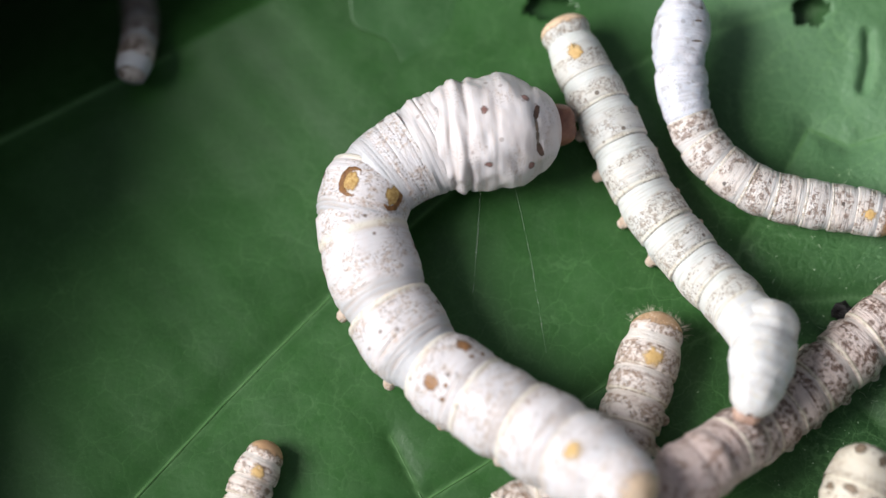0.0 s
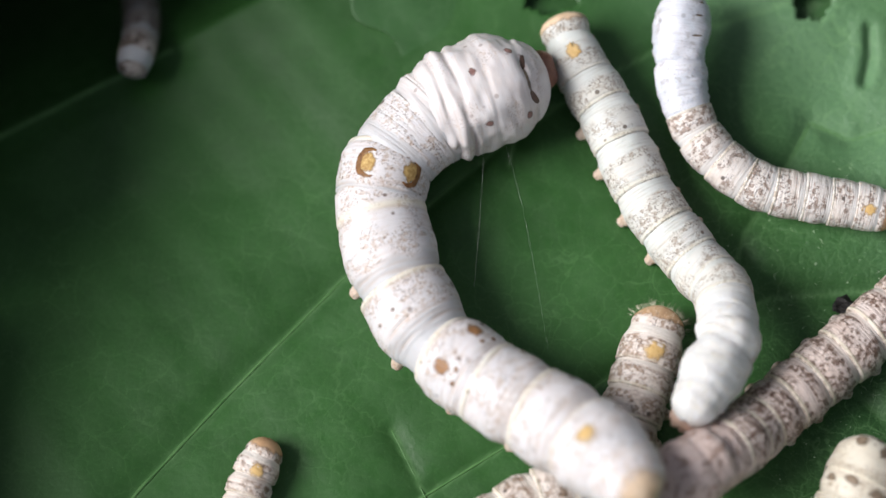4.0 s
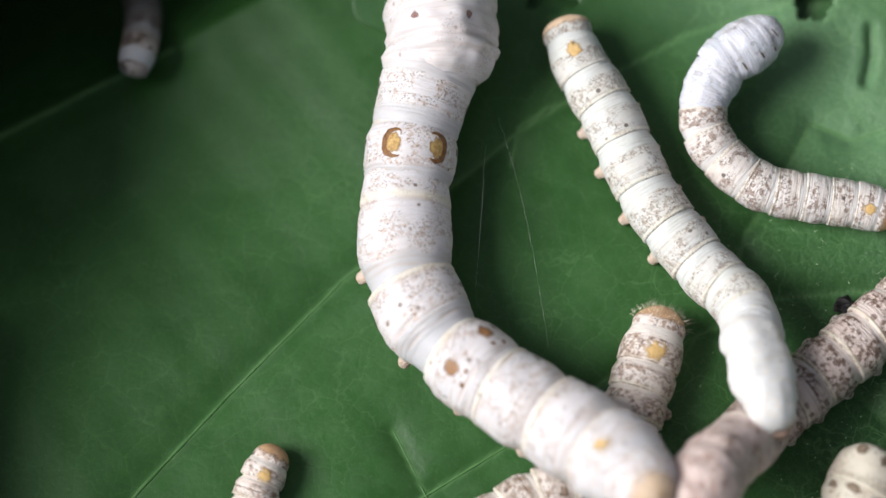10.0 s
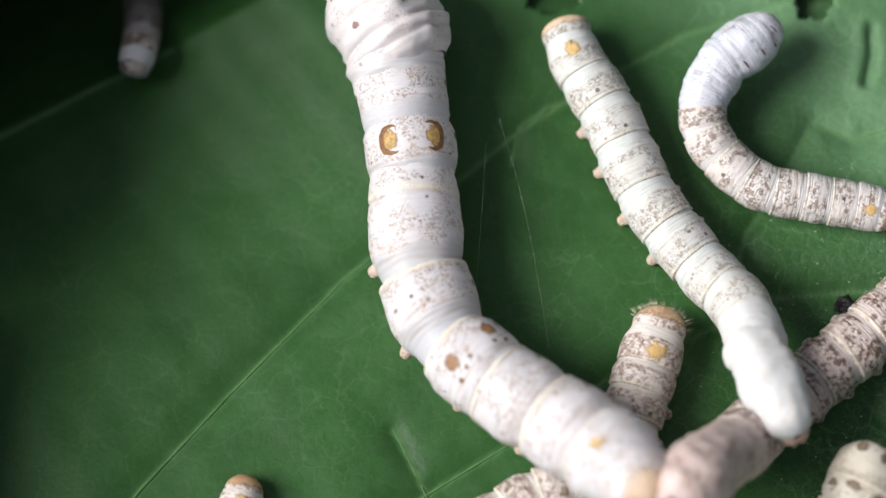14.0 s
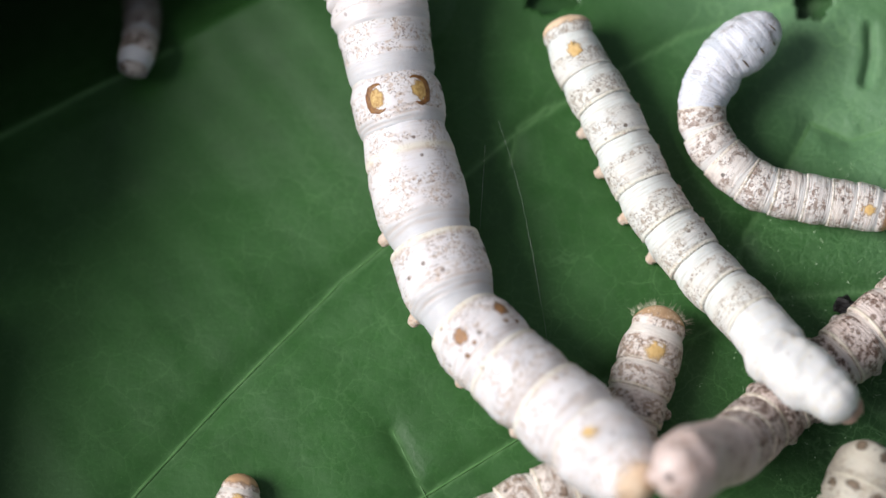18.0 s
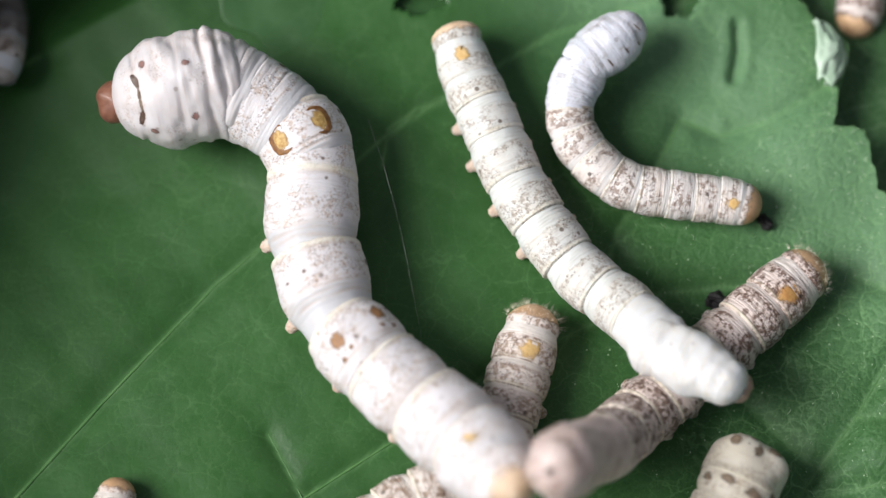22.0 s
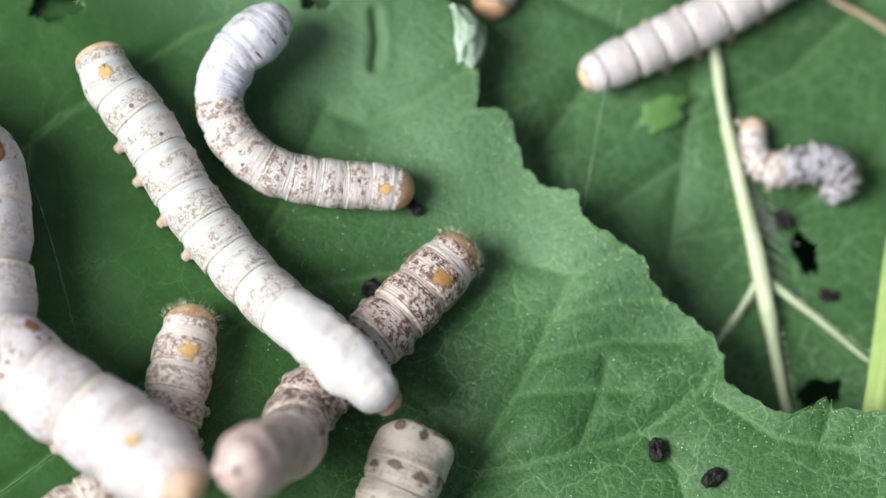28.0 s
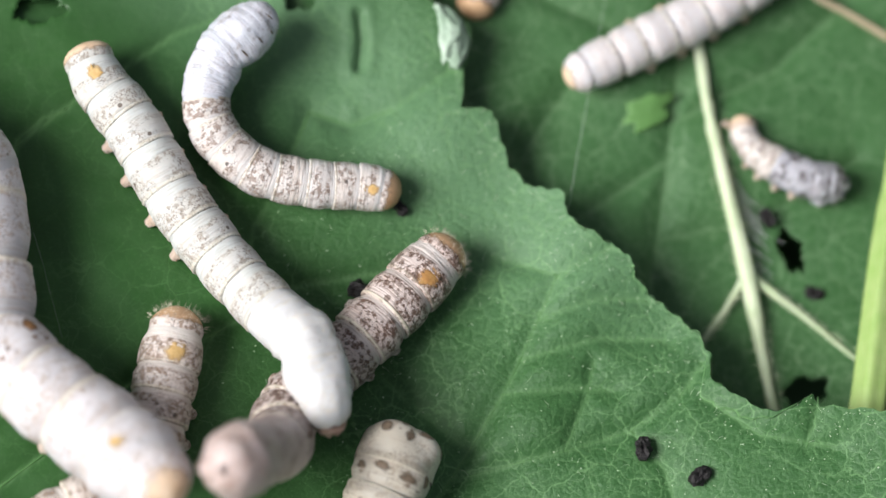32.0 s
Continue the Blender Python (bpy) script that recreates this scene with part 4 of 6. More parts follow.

» DESCRIPTION OF THE TASK
Copy each line exactly, and leave the pictures out of your copy.

» WRITTEN REPLY
0.0 s
4.0 s
10.0 s
14.0 s
18.0 s
22.0 s
28.0 s
32.0 s
Continue the Blender Python (bpy) script that recreates this scene with part 4 of 6. More parts follow.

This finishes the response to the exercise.